The trick to meaningful analysis is to figure out which numbers to combine with others to arrive at a consequential assessment. I use a computerized ranking system on Portfolio123 to analyze companies, and in doing so I look at about 35 different line items—and not just the latest figures, but figures from the last eight or twelve quarterly statements. Using various combinations of these numbers, I can assess to some degree how well a company is doing and how likely it is to beat expectations.

It’s vital to properly understand these numbers and ratios. If you have no idea how a company’s book value can be negative, or if you don’t understand the distinction between R&D expenses and capital expenditures, or if you don’t know why you’re supposed to use market cap when considering net income but enterprise value when considering operating income, or if you think that a company’s cost of debt can exceed its cost of equity, your assessment of a company’s potential is likely to be flawed.

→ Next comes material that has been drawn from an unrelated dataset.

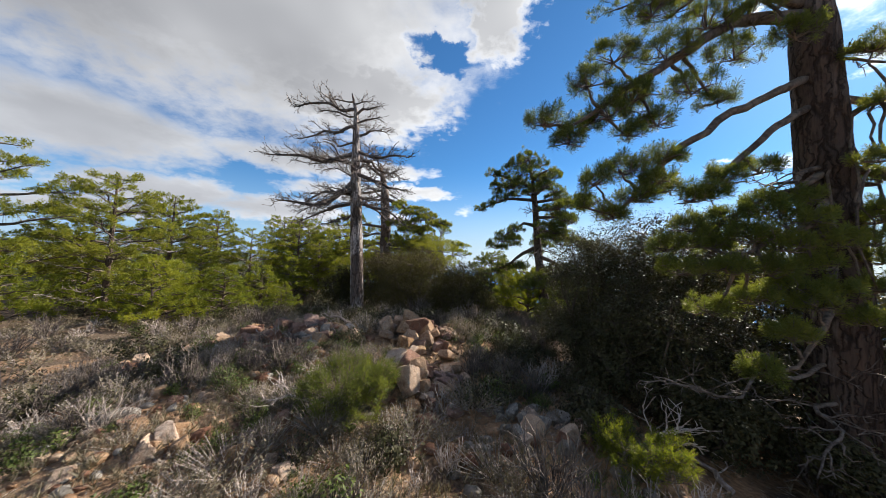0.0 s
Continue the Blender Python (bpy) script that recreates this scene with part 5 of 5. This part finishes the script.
def build_loose():
    for kind, mat in (("ochre", M_ROCK), ("red", M_ROCK_RED), ("grey", M_ROCK_GREY)):
        g = Geo()
        for k, m in LOOSE[kind]:
            v = np.array([tuple(p.co) for p in PLAIN[k].vertices])
            g.add(v @ m[:3, :3].T + m[:3, 3], np.array([tuple(p.vertices) for p in PLAIN[k].polygons]))
        tagged(new("loose_stones", g.mesh("loose_stones", mat, False)), {"ochre": "loose ochre stones on the soil", "red": "loose reddish stones on the soil", "grey": "loose grey stones on the soil"}[kind], "stones", "", "stuff")


pile(201, 46, (-0.75, 9.0), (1.35, 0.95), ("ochre", "ochre", "ochre", "red"), (0.16, 0.48), 0.45)
pile(202, 30, (-0.15, 7.4), (1.0, 1.2), ("ochre", "ochre", "red"), (0.18, 0.42), 0.25)
pile(203, 32, (-0.5, 6.0), (0.95, 0.9), ("ochre", "ochre", "red"), (0.16, 0.42), 0.35)
pile(204, 44, (-5.0, 9.9), (2.1, 1.2), ("red", "red", "red", "ochre"), (0.18, 0.52), 0.2)
pile(205, 26, (-7.4, 8.9), (1.5, 0.9), ("grey", "red", "ochre"), (0.15, 0.4), 0.05)
pile(225, 22, (-3.6, 4.6), (2.2, 1.0), ("ochre", "ochre", "red"), (0.16, 0.36), -0.06)
pile(226, 16, (-7.6, 6.4), (1.6, 1.2), ("ochre", "red", "grey"), (0.18, 0.4), -0.06)
pile(206, 14, (-4.6, 5.2), (1.7, 1.0), ("ochre", "ochre", "red"), (0.12, 0.3), 0.0)
pile(207, 20, (3.15, 13.2), (0.7, 1.1), ("red", "ochre"), (0.16, 0.4), 0.25)
pile(208, 18, (1.7, 5.2), (1.1, 0.8), ("grey", "grey", "red"), (0.12, 0.32), 0.05)
pile(209, 28, (-3.2, 9.0), (1.5, 1.1), ("red", "ochre", "red", "grey"), (0.14, 0.4), 0.08)
strew(291, 60, (-3.8, 8.9), (1.9, 1.5), ("red", "ochre", "red"), (0.06, 0.2))
strew(210, 30, (-7.5, 6.2), (3.2, 1.8), ("grey", "ochre", "grey"), (0.1, 0.34))
strew(211, 26, (-1.8, 31.0), (2.6, 2.6), ("red", "ochre"), (0.08, 0.22))
strew(212, 22, (2.2, 22.5), (1.9, 2.0), ("red", "ochre"), (0.08, 0.22))
strew(224, 90, (-3.0, 5.0), (4.4, 2.2), ("ochre", "ochre", "red", "grey"), (0.05, 0.2))
strew(223, 120, (-3.6, 7.0), (4.4, 3.6), ("ochre", "ochre", "red", "grey"), (0.04, 0.15))
strew(213, 20, (1.0, 4.0), (1.8, 0.9), ("grey", "red"), (0.08, 0.22))

strew(214, 51, (-4.9, 5.7), (1.6, 1.4), ("ochre", "ochre", "red"), (0.05, 0.18))
strew(215, 45, (-6.8, 6.7), (1.6, 1.2), ("ochre", "grey", "red"), (0.08, 0.26))
strew(216, 40, (-4.0, 4.5), (1.8, 0.9), ("ochre", "ochre", "red"), (0.04, 0.13))
pile(217, 20, (1.4, 5.2), (0.9, 0.8), ("grey", "grey", "ochre"), (0.14, 0.3), 0.04)
strew(218, 60, (-2.4, 7.2), (1.4, 1.6), ("red", "ochre", "grey"), (0.08, 0.24))

pile(219, 26, (-4.4, 8.6), (1.9, 1.2), ("red", "red", "ochre", "grey"), (0.16, 0.45), 0.05)
build_loose()


def build_pebbles():
    """Broken stone scattered over the crest."""
    rng = np.random.default_rng(220)
    n = 5200
    x, y = rng.uniform(-12, 12, n), rng.uniform(1.5, 36, n)
    x[:2600], y[:2600] = rng.uniform(-9, 3.5, 2600), rng.uniform(1.5, 10.5, 2600)
    z = land(x, y)
    s = 0.015 + 0.06 * rng.random(n) ** 2.5
    octa = np.array([[1, 0, 0], [0, 1, 0], [-1, 0, 0], [0, -1, 0], [0, 0, 0.8], [0, 0, -0.8]], float)
    p = octa[None] * rng.uniform(0.6, 1.3, (n, 6, 1)) + rng.normal(size=(n, 6, 3)) * 0.12
    a = rng.uniform(0, 6.28, n)
    c, q = np.cos(a)[:, None], np.sin(a)[:, None]
    p = np.stack([p[..., 0] * c - p[..., 1] * q, p[..., 0] * q + p[..., 1] * c, p[..., 2]], -1)
    v = np.stack([x, y, z + s * 0.25], 1)[:, None] + p * s[:, None, None]
    f = np.array([[0, 1, 4], [1, 2, 4], [2, 3, 4], [3, 0, 4], [1, 0, 5], [2, 1, 5], [3, 2, 5], [0, 3, 5]])
    g = Geo()
    g.add(v.reshape(-1, 3), (np.arange(n)[:, None, None] * 6 + f[None]).reshape(-1, 3))
    tagged(new("pebbles", g.mesh("pebbles", M_ROCK, False)), "loose ochre stone chips strewn over the soil", "pebbles", "", "stuff")


def build_litter():
    """Fallen twigs and dry stalks on the soil."""
    rng = np.random.default_rng(221)
    n = 9000
    x, y = rng.uniform(-12, 13, n), rng.uniform(1.5, 36, n)
    p = np.stack([x, y, land(x, y) + 0.01], 1)
    d = unit(np.stack([rng.normal(size=n), rng.normal(size=n), rng.uniform(-0.05, 0.5, n)], 1))
    g = Geo()
    sticks(g, p, p + d * rng.uniform(0.06, 0.3, n)[:, None], 0.0045, 0.002)
    tagged(new("litter", g.mesh("litter", M_TWIG, False)), "dry twigs and stalks lying on the ground", "litter", "", "stuff")


def build_grass():
    """Dry grass and herb tufts between the stones."""
    rng = np.random.default_rng(222)
    n = 9400
    x, y = rng.uniform(-16, 16, n), rng.uniform(2.0, 38, n)
    x[:3200], y[:3200] = rng.uniform(-10, 3.5, 3200), rng.uniform(1.6, 11, 3200)
    keep = vnoise(np.stack([x * 0.7, y * 0.7, 0 * x + 4.4], 1)) > 0.42 + 0.25 * smooth01(12, 20, y)
    x, y = x[keep], y[keep]
    p = np.stack([x, y, land(x, y)], 1)
    g = Geo()
    needles(g, p + np.array([0, 0, 0.05]), np.tile([0, 0, 1.0], (len(p), 1)), rng, 16, 0.17, 0.011, (0.1, 1.2))
    tagged(new("dry_grass", g.mesh("dry_grass", M_DRY, False)), "short dry grass and herbs between the stones", "grass", "", "stuff")


build_pebbles()
build_litter()
build_grass()


def fallen_branch(x, y, turn, length, seed, label="bleached fallen branch lying on the ground"):
    rng = np.random.default_rng(seed)
    g = Geo()
    dead_limb(g, (0, 0, 0.1), (length, 0, 0.25), 0.04, rng, 0.04, 0.8, 0.35)
    ob = new("fallen_branch", g.mesh("fallen_branch", M_TWIG))
    ob.matrix_basis = pose(x, y, ground_z(x, y), 0, 0, turn)
    tagged(ob, label, "branch", "fallen branches")


for spec in ((-1.6, 5.4, 200, 1.1, 231), (2.6, 4.6, 20, 1.6, 232), (4.2, 4.6, 100, 1.5, 233), (-5.6, 7.2, 30, 1.0, 234), (-2.6, 9.9, 160, 1.0, 235), (-6.8, 28.2, 20, 1.2, 236), (-4.6, 8.2, 70, 0.9, 237)):
    fallen_branch(*spec)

And it’s equally vital not to ignore any major aspect of a company’s financial statements. There are simply too many red flags. Is the company’s short-term debt, accruals, or net operating assets too large? Is its free cash flow consistently negative? Is its growth unsustainable? Some of these may not be warning signs, depending on what industry that company is in (financial and utility companies, for example, can thrive with negative free cash flow).

Other numbers are also essential, and the most essential are the stock’s price and the volume traded. You may also benefit from taking into account the bid-ask spread, some historical prices and volume levels, how long it has been since the last earnings announcement, analyst estimates and recommendations and how they’ve changed, short interest, and so on.

But numeracy doesn’t mean only dealing with the facts and figures about individual investments. It also means using mathematical skills to design a strategy that has the best chances of beating the market, and being mathematically savvy enough to realize when researchers are misusing mathematics.

Take, for example, a recent presentation published by Marcos López de Prado (a principal at AQR) entitled “The 7 Reasons Most Econometric Investments Fail.” In it, López de Prado convincingly shows that econometric models (most of them based on regression analysis) “rely on strong assumptions that are not satisfied by financial phenomena.”

Almost all econometrics is based on linear regression. In his book Advances in Financial Machine Learning, López de Prado compares this to pre-Kepler astronomy, which was based on circular orbits. Financial functions are, to put it plainly, not linear. The risk-reward relationship, for example, is far better described by a fourth-order polynomial than a straight line. To analyze non-linear functions using multiple linear regression models will result in terribly flawed investment tools.

Imagine throwing out the entire canon of econometrics, including the efficient market hypothesis, the capital asset pricing model, the ideas of alpha and beta, the Sharpe ratio, risk factor analysis, and so on. (I could write a very long article pointing out the numerous errors, mostly mathematical in nature, that the creators of all those ideas made; if you’re curious, these two articles are a good start.) After all, of the great investors of the past and present, very few of them have had any use for these metrics or have subscribed to these theories.

Are there better mathematical tools for analyzing the performance of a strategy, or for helping us to decide what strategy to follow?

I believe that there are. You can use correlations, for example, without using ordinary least squares methods—Kendall’s tau is a great tool for analysis—and you can take into account that data can be strongly codependent without being correlated if the relationship is nonlinear. You can examine the entirety of a returns distribution without ever using regression by looking at omega ratios, and arrive at risk measures that are unaffected by flawed analysis methods. You can look at probabilities, one of the most useful of all mathematical tools. You can rank investments without using any econometrics. You can even find and assess factors without impractical long-short strategies and significantly flawed p-tests.

(I have no evidence that Mauboussin would agree with me on the use of correlations or omega ratios; he seems to studiously avoid the subject of backtesting. I hope I can show that these can be derived from laws of probability, which Mauboussin views as essential; after all, the omega ratio is little more than a measure of what Mauboussin calls “slugging percentage”: “what matters is how much money you make when you are right versus how much money you lose when you are wrong.” But Mauboussin may well argue that all backtests are to some degree rigged.)

Numeracy enables you to question established orthodoxy, whether that’s the price that the market assigns to a stock or a theory whose reasoning is flawed. And that is perhaps its most valuable function.